Though the hideaway opened in 2013, it’s got an old soul and deep roots. Austin has a long history of segregation, and most of its Black citizens lived on the east side; Skylark’s aim is to preserve the area’s Black heritage by highlighting the best in local soul, blues, and funk. Until she passed in 2020, the bar’s matriarch was Austin Hall of Famer Margaret Wright; today you can catch sets from Goldie Pipes and Willie D & the Hip Pockets and a Sunday residency from ATX legend Soul Man Sam.

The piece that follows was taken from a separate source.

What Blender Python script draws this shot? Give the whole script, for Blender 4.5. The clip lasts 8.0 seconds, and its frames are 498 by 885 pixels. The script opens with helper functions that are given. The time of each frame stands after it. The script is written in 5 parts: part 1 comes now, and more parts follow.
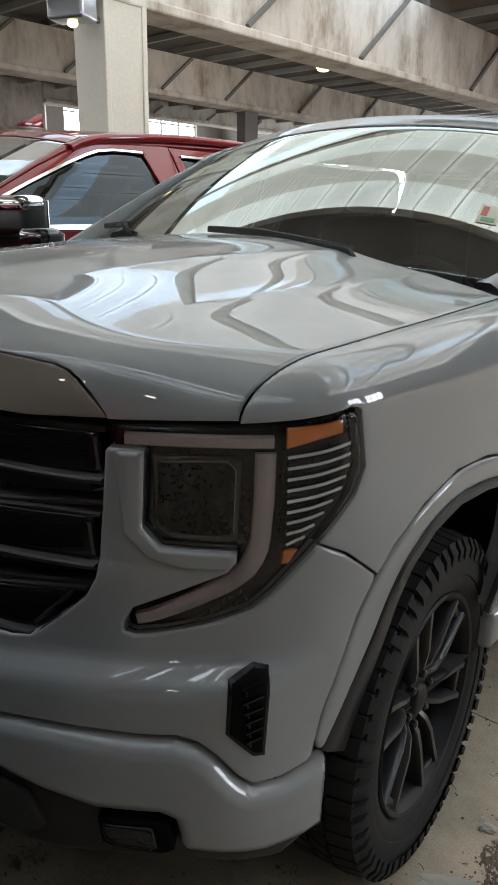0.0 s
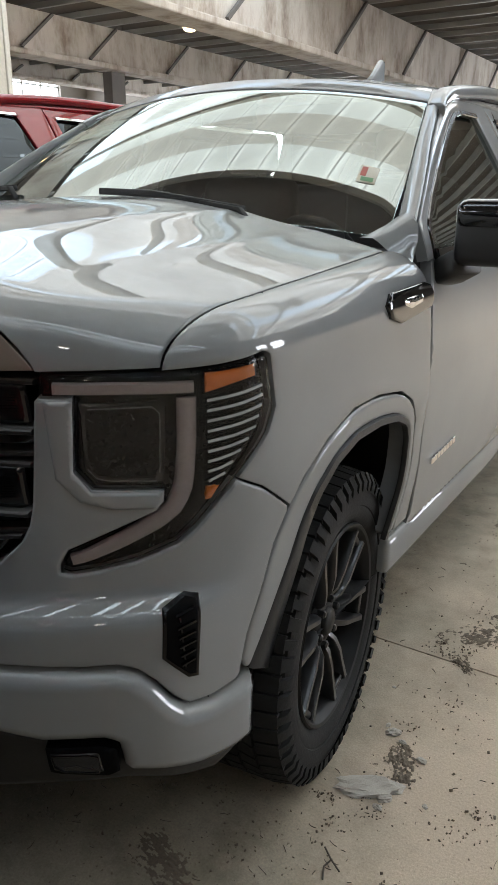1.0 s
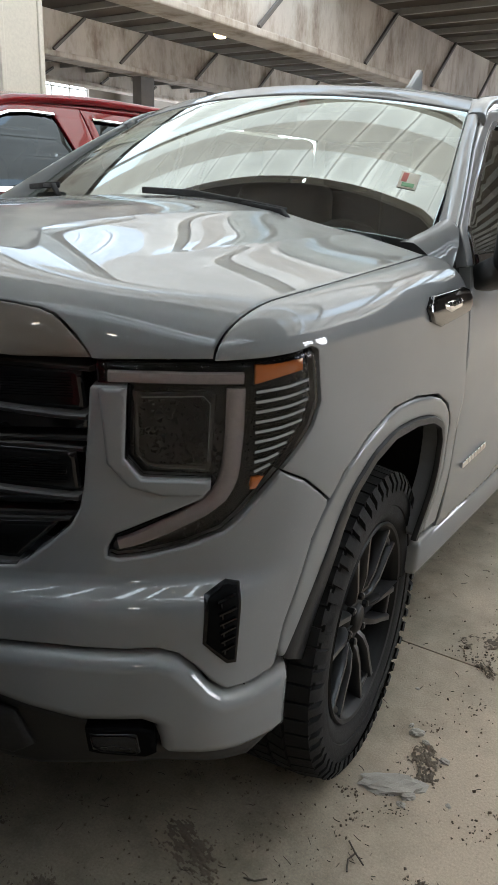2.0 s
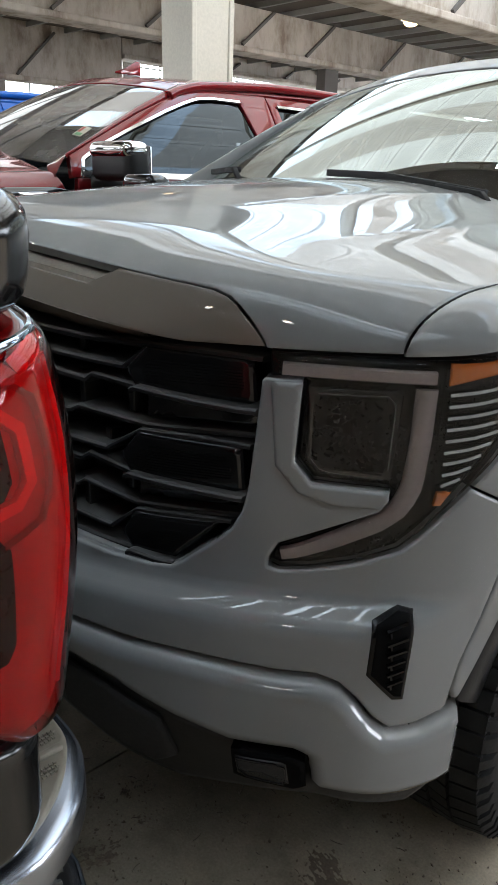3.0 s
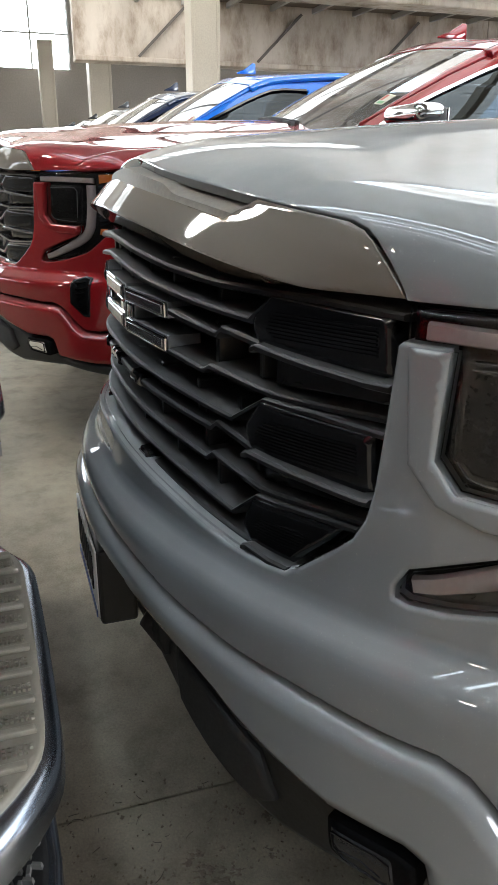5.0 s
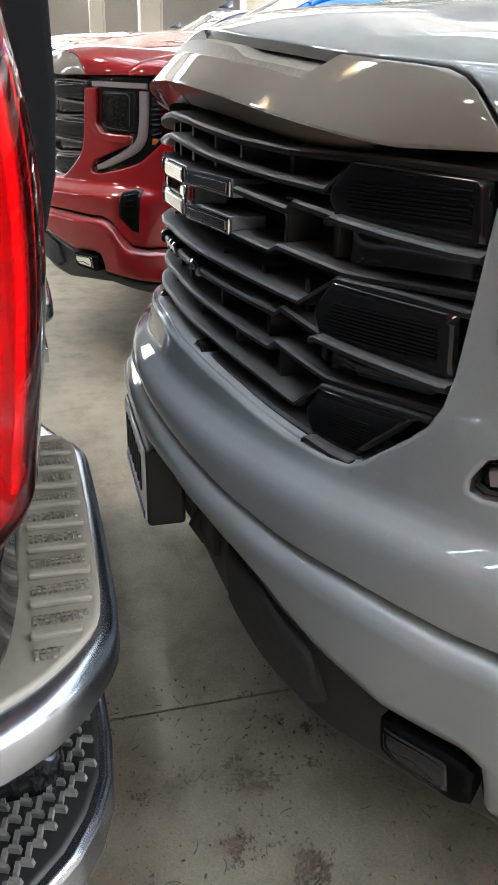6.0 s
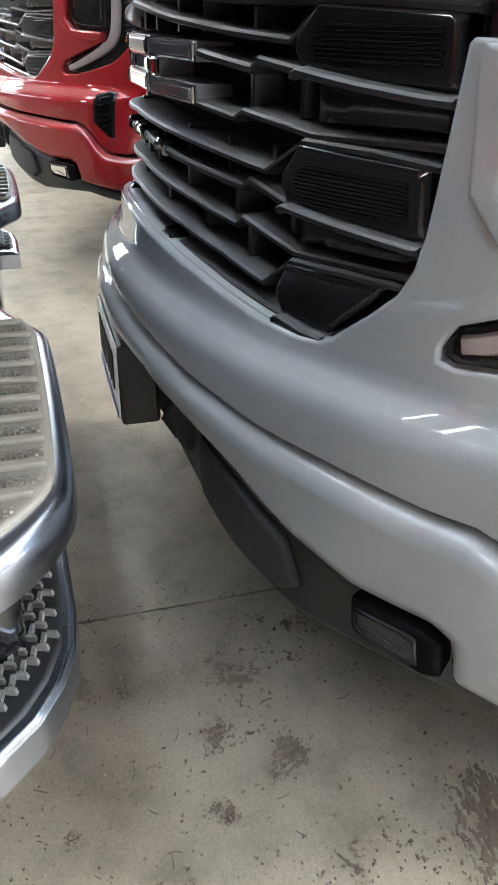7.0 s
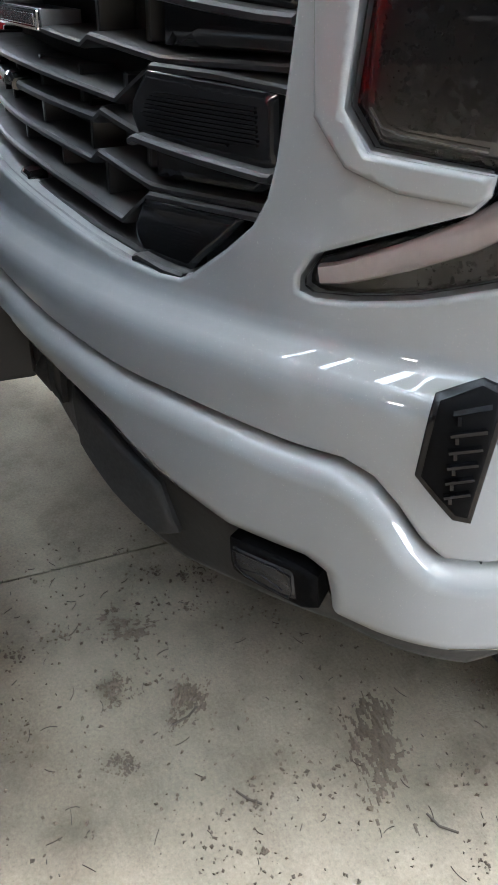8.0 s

The east side lounge is a welcome counterpoint to Austin’s focus on country and rock: a Texas juke joint steeped in African heritage, where world-class musicians play Afrobeat, reggae, and cumbia late into the night. The Sahara opened in 2011 in a former blues roadhouse (TC’s Lounge), and you can feel the history in the floorboards—when the party gets going, the building creaks. On Africa Nights, bands like Zoumountchi lay down heavy grooves alongside a West African buffet.